Sampai tahun 1960-an, sebagian besar buku pelajaran dan bahan bacaan masih diterbitkan oleh penerbit-penerbit yang sudah eksis sejak zaman kolonial Belanda. Bahasa Melayu menjadi makin berkembang karena penggunaannnya yang kian luas dan tidak terbatas pada buku pelajaran dan buku bacaan saja.
Tahun 1928 para pemuda berikrar mentransformasikan bahasa Melayu menjadi bahasa Indonesia dan menjadikannya bahasa persatuan. Ketika Indonesia merdeka, bahasa Melayu benar-benar telah berubah menjadi bahasa Indonesia dan menjadi bahasa negara.
Sejak para pemuda menyatakan bahasa Indonesia sebagai bahasa persatuan pada ikrar Sumpah Pemuda tanggal 28 Oktober 1928, bahasa Indonesia telah berkembang tidak hanya sebagai alat komunikasi, tetapi juga sebagai alat untuk mencapai kemajuan bangsa Indonesia.

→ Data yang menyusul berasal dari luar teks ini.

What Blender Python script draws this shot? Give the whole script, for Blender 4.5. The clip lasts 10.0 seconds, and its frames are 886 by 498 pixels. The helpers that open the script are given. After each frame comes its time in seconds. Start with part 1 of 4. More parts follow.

Hampir semua unsur kehidupan di Indonesia saat ini telah menggunakan bahasa Indonesia dalam operasionalnya. Saat ini bahasa Indonesia telah digunakan sebagai alat komunikasi dengan jangkauan yang amat luas dengan jumlah penutur melebihi 200 juta. Bahasa Indonesia termasuk bagian dari 10 bahasa dengan penutur terbesar.